- Cover, The Other Side of the Mirror volume 1

鏡子的另一邊
- Genre: Romantic comedy;
- Author: Jo Chen
- Publisher: Tong Li Comics (Taiwan)
- English publisher: US: Tokyopop;
- Magazine: Star Girls (Taiwan)
- Original run: 1998–1999
- Collected volumes: 2

= The Other Side of the Mirror (manhua) =

The Other Side of the Mirror (鏡子的另一邊) is a comic written and illustrated by Jo Chen. It was originally published by Tong Li Comics in Taiwan and has been translated into several languages, including English.

==Publication==
The Other Side of the Mirror was originally serialized in Taiwan from July 1998 to February 1999 in Star Girls, and later collected in two volumes by Tong Li Comics. It was Chen's first full-length manhua. Volume 1 included a short story entitled "99 Roses", and volume 2 included "Peggy" and "The Funeral Procession of Stars", all originally published in Star Girls in its March, May, and July 1999 issues, respectively. The collected volumes were soon thereafter published in South Korea, China, and Hong Kong.
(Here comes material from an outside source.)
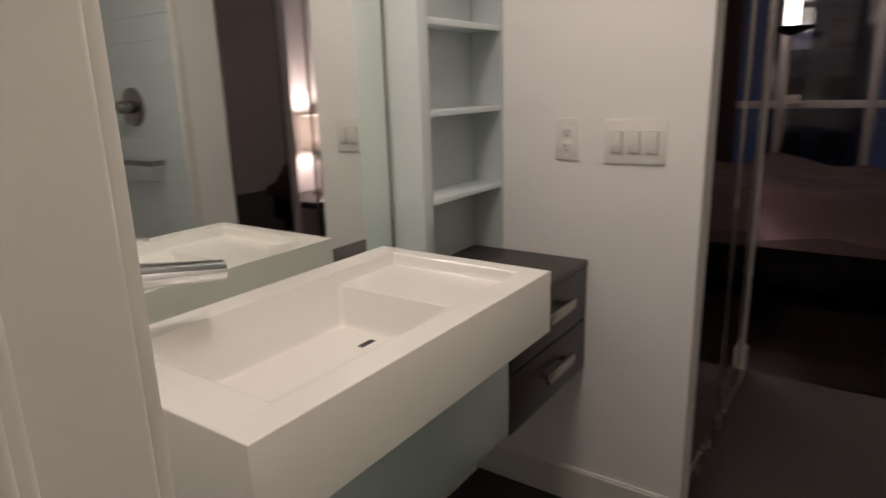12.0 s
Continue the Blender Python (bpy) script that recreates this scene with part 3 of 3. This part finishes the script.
wall_plate("wall_outlet", pose(-0.625, FAR, 0.445), 1, "outlet", "white wall outlet behind the table lamp", "wall outlets")
wall_plate("wall_outlet", pose(1.42, 2.7525, 1.147, 0, 0, -90), 1, "outlet", "white duplex outlet beside the small sink", "wall outlets")
wall_plate("wall_switch", pose(1.42, 2.575, 1.143, 0, 0, -90), 2, "switch", "white double rocker switch beside the small sink", "wall switches")
wall_plate("wall_outlet", pose(3.07, 2.700, 1.128, 0, 0, -90), 1, "outlet", "white duplex outlet above the dark drawers", "wall outlets")
wall_plate("wall_switch", pose(3.07, 2.512, 1.124, 0, 0, -90), 3, "switch", "white triple rocker switch near the closet corner", "wall switches")

# small picture hook left in the powder room wall
bm = tube(bmesh.new(), [(1.421, 2.65, 1.466), (1.414, 2.65, 1.465), (1.412, 2.65, 1.460), (1.414, 2.65, 1.457)], 0.0014, 8)
solid("wall_hook", bm, STEEL, "tiny metal hook on the powder room wall", "hook", "")

# ---- sinks ----


def smooth_min(a, b, k):
    t = max(0.0, min(1.0, 0.5 + 0.5 * (b - a) / k))
    return b + (a - b) * t - k * t * (1 - t)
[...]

At Anime Expo in June 2007, Tokyopop announced it had licensed The Other Side of the Mirror for release in English. In December 2007, Tokyopop published volume one of the series, and in April 2008, volume two. Translation was provided by J.Y. Standaert with an adaptation by Kereth Cowe-Spigai, and the cover featured praise from Joss Whedon. The release included the short stories included with the original Taiwanese volumes, plus an interview and sketches by Chen. Chen promoted the release at the 2007 New York Anime Festival and Anime USA 2007, an event to which she will return in 2008. In 2008, the series was also published in Italian by JPOP.

==Reception==
Chen admitted for years she never thought Western audiences would care to read The Other Side of the Mirror, despite selling well and winning an award in its native language.
One reviewer described the English-language release of the work as a "quirky combination of dreamy romance and slapstick comedy". Another felt that though Chen's illustrations were "gorgeous" the story at the heart of the work was slightly lacking, and that Chen was still "miles above the pack" in terms of style, artistry, and storytelling ability. The series' art was described as a "refreshing change" from other works in the genre, which ably improved a mediocre story.